## OBJECTIVE
Only the lines from the start of the data below through the line that contains "scene = bpy.context.scene" are to be copied, exactly and without pictures.

## DATASET EXTRACT
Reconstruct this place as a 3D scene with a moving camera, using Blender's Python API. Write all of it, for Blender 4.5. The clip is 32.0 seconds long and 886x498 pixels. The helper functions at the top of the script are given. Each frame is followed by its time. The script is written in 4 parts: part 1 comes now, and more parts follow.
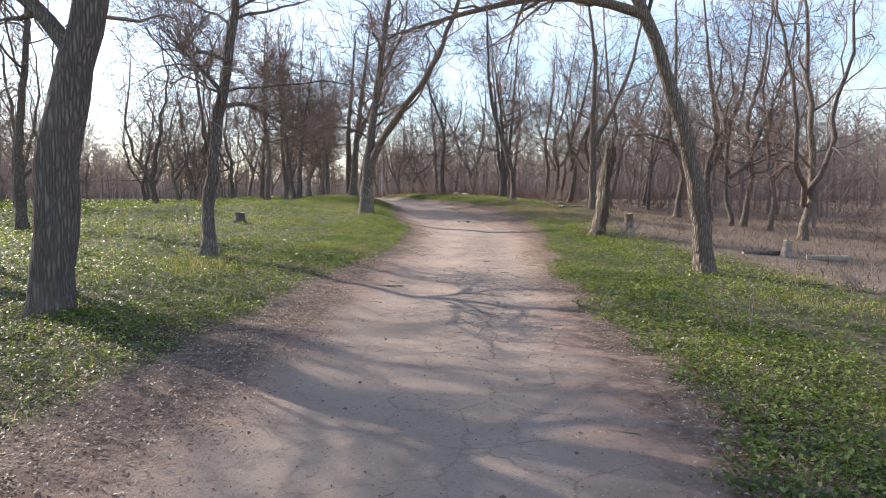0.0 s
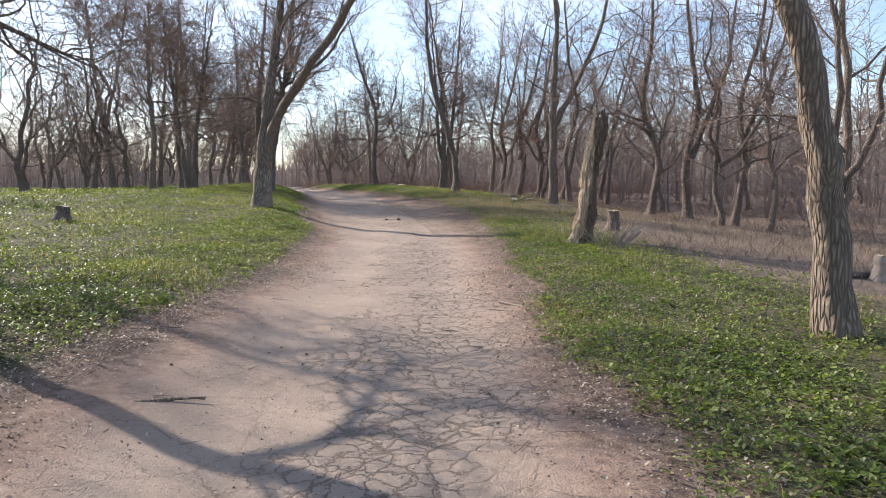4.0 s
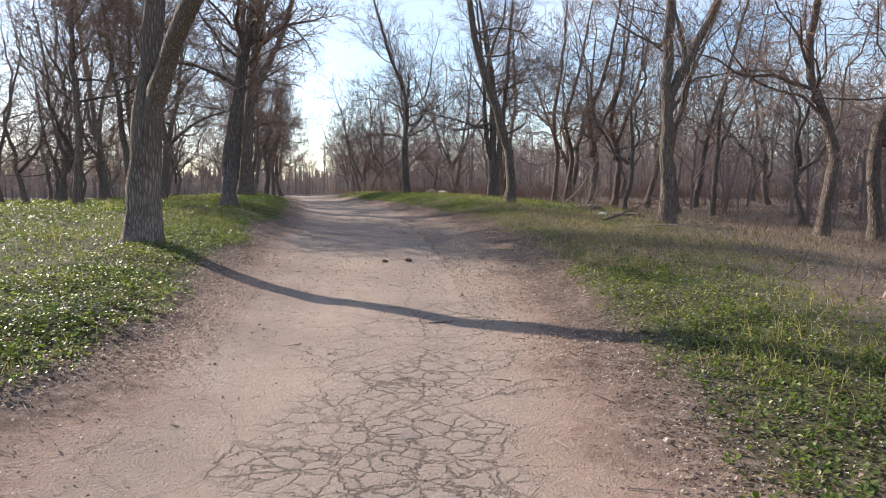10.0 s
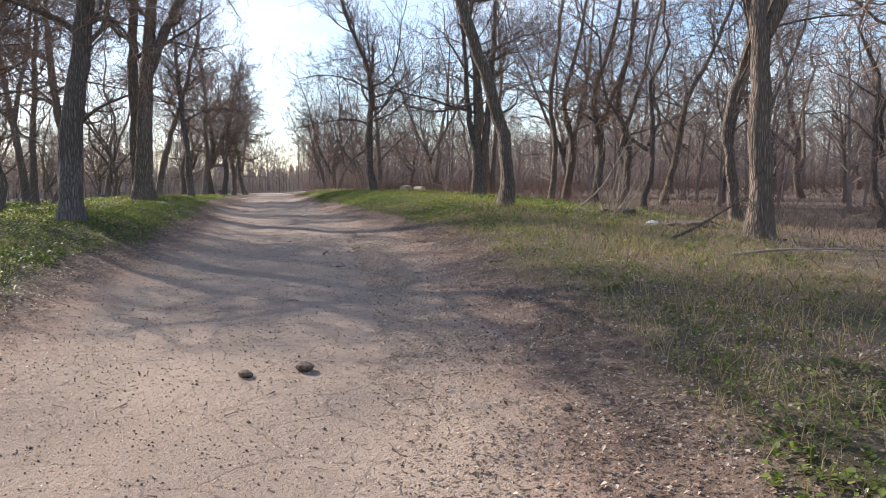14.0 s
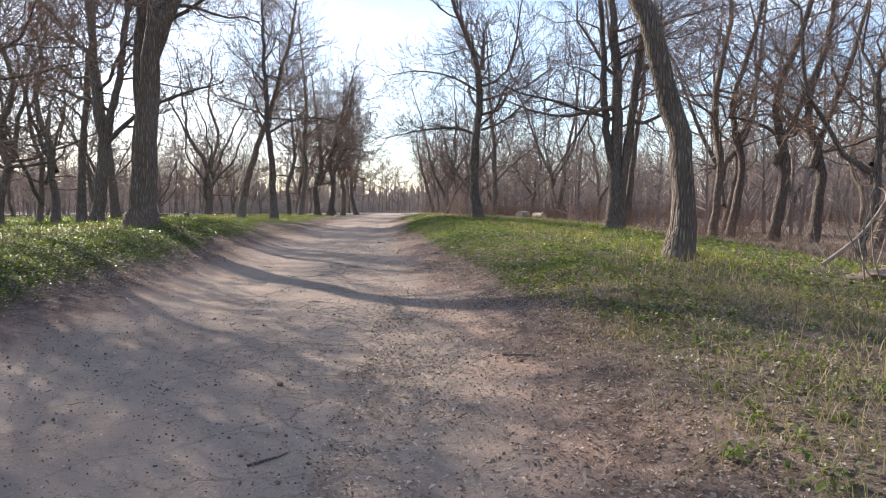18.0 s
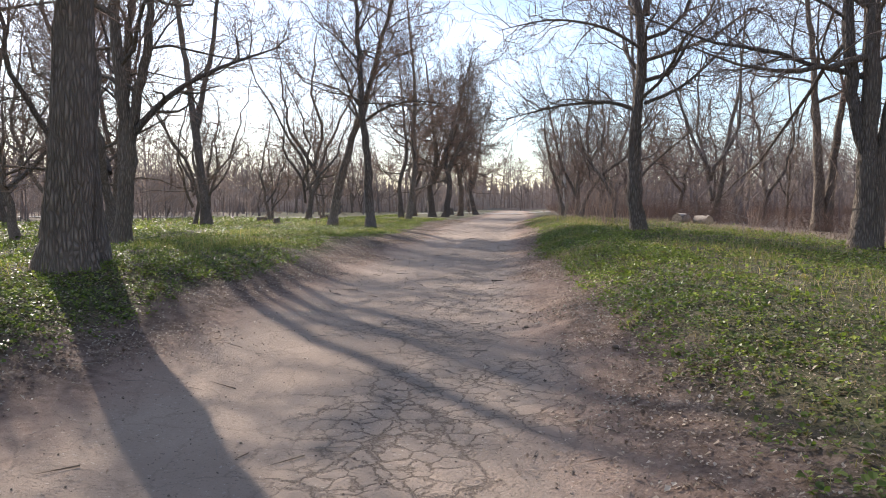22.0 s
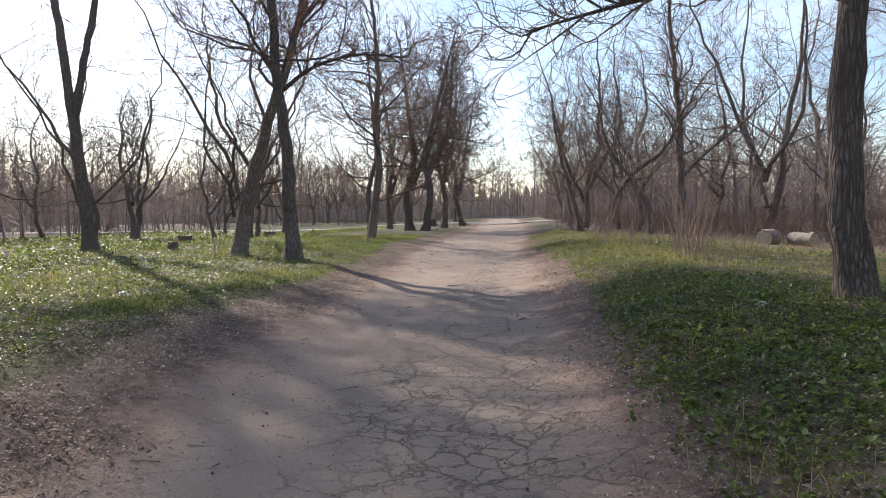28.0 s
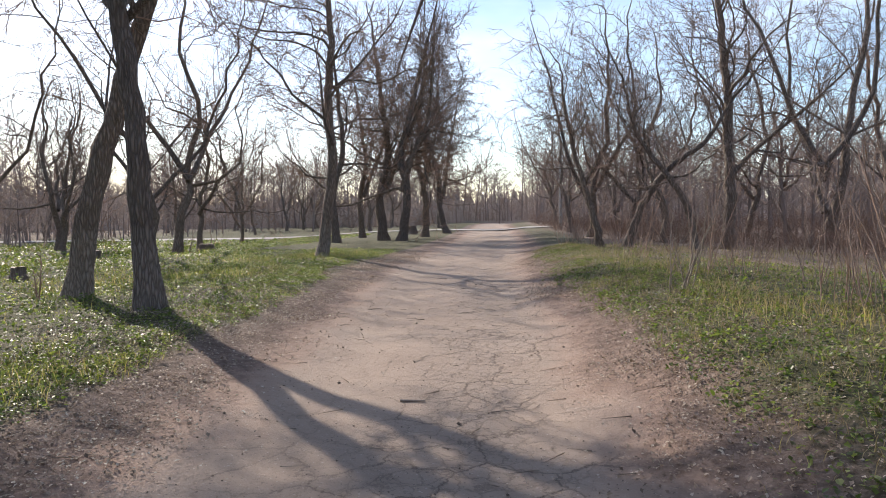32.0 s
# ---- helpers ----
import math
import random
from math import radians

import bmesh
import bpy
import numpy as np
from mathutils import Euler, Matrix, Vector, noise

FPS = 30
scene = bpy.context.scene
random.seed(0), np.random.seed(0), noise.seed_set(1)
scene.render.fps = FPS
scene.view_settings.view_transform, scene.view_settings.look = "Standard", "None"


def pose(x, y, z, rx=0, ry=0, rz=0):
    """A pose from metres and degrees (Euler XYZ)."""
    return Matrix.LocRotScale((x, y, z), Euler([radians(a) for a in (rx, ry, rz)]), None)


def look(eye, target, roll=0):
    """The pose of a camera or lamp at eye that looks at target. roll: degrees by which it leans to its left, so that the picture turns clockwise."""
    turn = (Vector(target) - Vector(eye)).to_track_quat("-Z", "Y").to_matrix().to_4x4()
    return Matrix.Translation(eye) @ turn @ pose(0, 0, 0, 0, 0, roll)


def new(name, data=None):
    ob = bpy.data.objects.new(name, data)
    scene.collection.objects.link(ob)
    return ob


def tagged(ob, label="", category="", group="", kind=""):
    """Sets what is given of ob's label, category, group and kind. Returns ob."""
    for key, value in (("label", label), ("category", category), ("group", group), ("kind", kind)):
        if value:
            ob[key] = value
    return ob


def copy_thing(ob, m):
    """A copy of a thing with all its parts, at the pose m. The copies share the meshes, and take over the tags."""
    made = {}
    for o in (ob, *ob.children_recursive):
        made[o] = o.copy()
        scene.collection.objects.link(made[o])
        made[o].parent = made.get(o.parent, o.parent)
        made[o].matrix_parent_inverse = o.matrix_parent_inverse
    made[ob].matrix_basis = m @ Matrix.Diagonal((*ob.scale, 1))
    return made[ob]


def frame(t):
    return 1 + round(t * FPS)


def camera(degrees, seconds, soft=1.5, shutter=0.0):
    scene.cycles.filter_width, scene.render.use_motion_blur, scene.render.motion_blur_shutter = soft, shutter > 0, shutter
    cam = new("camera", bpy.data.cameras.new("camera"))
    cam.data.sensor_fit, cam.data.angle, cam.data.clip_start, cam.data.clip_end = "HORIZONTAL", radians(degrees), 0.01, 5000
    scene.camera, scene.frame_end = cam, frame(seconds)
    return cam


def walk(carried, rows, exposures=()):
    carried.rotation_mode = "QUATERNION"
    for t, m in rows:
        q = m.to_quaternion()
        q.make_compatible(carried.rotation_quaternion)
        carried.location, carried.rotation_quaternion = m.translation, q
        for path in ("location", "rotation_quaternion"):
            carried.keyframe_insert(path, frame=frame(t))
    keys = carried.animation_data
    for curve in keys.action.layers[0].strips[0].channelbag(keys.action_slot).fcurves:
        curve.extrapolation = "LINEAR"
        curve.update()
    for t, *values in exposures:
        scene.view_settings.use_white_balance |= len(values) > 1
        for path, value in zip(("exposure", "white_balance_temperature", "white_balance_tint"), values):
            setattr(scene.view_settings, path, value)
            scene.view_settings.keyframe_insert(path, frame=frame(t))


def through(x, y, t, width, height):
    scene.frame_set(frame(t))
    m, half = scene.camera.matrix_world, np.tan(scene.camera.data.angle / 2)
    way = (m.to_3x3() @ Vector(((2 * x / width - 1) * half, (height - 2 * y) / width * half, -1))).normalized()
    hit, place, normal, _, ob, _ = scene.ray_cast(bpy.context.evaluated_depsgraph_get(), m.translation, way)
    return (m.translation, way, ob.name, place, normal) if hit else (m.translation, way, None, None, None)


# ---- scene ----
cam = camera(63.50, 32.0, soft=1.0)
# seconds, eye x, y, z, then yaw (to the left), pitch and roll in degrees
ROWS = [
    (0.0, -0.000, 0.000, 1.378, -0.00, -4.17, 0.36),
    (0.5, 0.021, 0.868, 1.383, 0.95, -4.03, -0.36),
    (1.0, 0.073, 1.737, 1.388, 0.86, -4.67, -1.21),
    (1.5, 0.101, 2.623, 1.376, -0.41, -5.13, -0.83),
    (2.0, 0.152, 3.505, 1.358, -2.35, -5.83, -1.44),
    (2.5, 0.198, 4.352, 1.354, -2.30, -5.48, -0.58),
    (3.0, 0.304, 5.240, 1.328, -3.34, -5.07, -1.52),
    (3.5, 0.381, 6.008, 1.316, -3.89, -4.93, 0.02),
    (5.5, 1.019, 9.337, 1.326, -5.73, -4.15, 1.17),
    (6.0, 1.044, 10.246, 1.325, -4.29, -4.53, 0.24),
    (6.5, 1.053, 11.012, 1.341, -1.21, -4.45, 0.97),
    (7.0, 1.034, 11.895, 1.343, 0.08, -4.13, 0.20),
    (7.5, 1.073, 12.698, 1.377, 1.30, -4.68, 0.11),
    (8.0, 1.120, 13.645, 1.390, 1.58, -4.75, 0.03),
    (8.5, 1.190, 14.424, 1.423, 1.33, -5.29, -0.39),
    (9.0, 1.237, 15.355, 1.465, 1.51, -5.37, 0.66),
    (9.5, 1.364, 16.224, 1.471, 0.14, -4.96, -0.49),
    (10.0, 1.420, 17.172, 1.464, -0.78, -4.36, 0.19),
    (10.5, 1.490, 18.020, 1.470, -1.23, -4.27, -1.45),
    (11.0, 1.513, 18.932, 1.495, 0.16, -3.98, -0.01),
    (11.5, 1.567, 19.766, 1.504, 0.21, -4.09, -0.49),
    (12.0, 1.565, 20.616, 1.527, 0.83, -4.39, 0.69),
    (12.5, 1.651, 21.475, 1.550, -0.64, -4.80, -1.08),
    (13.0, 1.696, 22.328, 1.571, -1.26, -4.98, -0.56),
    (13.5, 1.749, 23.172, 1.600, -1.75, -4.77, -0.56),
    (15.5, 1.970, 26.497, 1.670, -3.09, -5.42, -0.88),
    (16.0, 2.005, 27.411, 1.665, -0.50, -4.93, -1.11),
    (16.5, 1.998, 28.269, 1.718, 2.16, -4.10, -0.40),
    (17.0, 2.055, 29.107, 1.751, 4.18, -3.66, -0.99),
    (17.5, 2.052, 29.867, 1.781, 6.26, -3.10, 0.67),
    (18.0, 2.062, 30.713, 1.801, 7.53, -3.11, 0.80),
    (18.5, 1.994, 31.460, 1.820, 10.89, -3.50, 1.99),
    (19.0, 1.887, 32.286, 1.851, 13.77, -3.60, 0.39),
    (19.5, 1.745, 33.036, 1.906, 17.20, -4.52, 0.73),
    (20.0, 1.470, 33.887, 1.968, 19.84, -3.32, -0.23),
    (20.5, 1.347, 34.715, 2.027, 19.99, -4.02, -1.27),
    (21.0, 1.071, 35.674, 2.093, 19.22, -2.94, 0.26),
    (21.5, 0.897, 36.603, 2.093, 18.32, -2.79, -0.73),
    (22.0, 0.658, 37.475, 2.133, 17.32, -3.55, 0.28),
    (22.5, 0.508, 38.342, 2.151, 14.74, -4.72, -0.14),
    (23.0, 0.260, 39.229, 2.201, 13.39, -5.07, 1.41),
    (23.5, 0.052, 40.022, 2.238, 13.01, -4.51, 0.61),
    (24.0, -0.176, 40.797, 2.261, 16.54, -4.66, 0.47),
    (24.5, -0.369, 41.642, 2.309, 18.41, -4.20, 0.84),
    (25.0, -0.551, 42.488, 2.336, 19.52, -3.54, 0.19),
    (25.5, -0.797, 43.324, 2.390, 20.28, -2.66, 0.31),
    (27.5, -1.648, 46.307, 2.369, 19.68, -2.23, -0.49),
    (28.0, -1.843, 47.243, 2.380, 16.38, -3.01, -0.38),
    (28.5, -2.085, 48.041, 2.383, 15.56, -2.81, 0.67),
    (29.0, -2.298, 48.942, 2.391, 15.63, -3.07, -0.17),
    (29.5, -2.546, 49.733, 2.385, 17.35, -2.75, 1.13),
    (30.0, -2.807, 50.627, 2.404, 17.78, -2.93, -0.63),
    (30.5, -3.016, 51.423, 2.440, 18.77, -2.85, -0.17),
    (31.0, -3.208, 52.369, 2.452, 16.78, -3.09, -1.96),
    (31.5, -3.341, 53.164, 2.488, 16.04, -3.43, -1.59),
    (32.0, -3.524, 54.069, 2.510, 15.22, -2.70, -0.50),
]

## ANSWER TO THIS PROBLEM
Reconstruct this place as a 3D scene with a moving camera, using Blender's Python API. Write all of it, for Blender 4.5. The clip is 32.0 seconds long and 886x498 pixels. The helper functions at the top of the script are given. Each frame is followed by its time. The script is written in 4 parts: part 1 comes now, and more parts follow.
0.0 s
4.0 s
10.0 s
14.0 s
18.0 s
22.0 s
28.0 s
32.0 s
# ---- helpers ----
import math
import random
from math import radians

import bmesh
import bpy
import numpy as np
from mathutils import Euler, Matrix, Vector, noise

FPS = 30
scene = bpy.context.scene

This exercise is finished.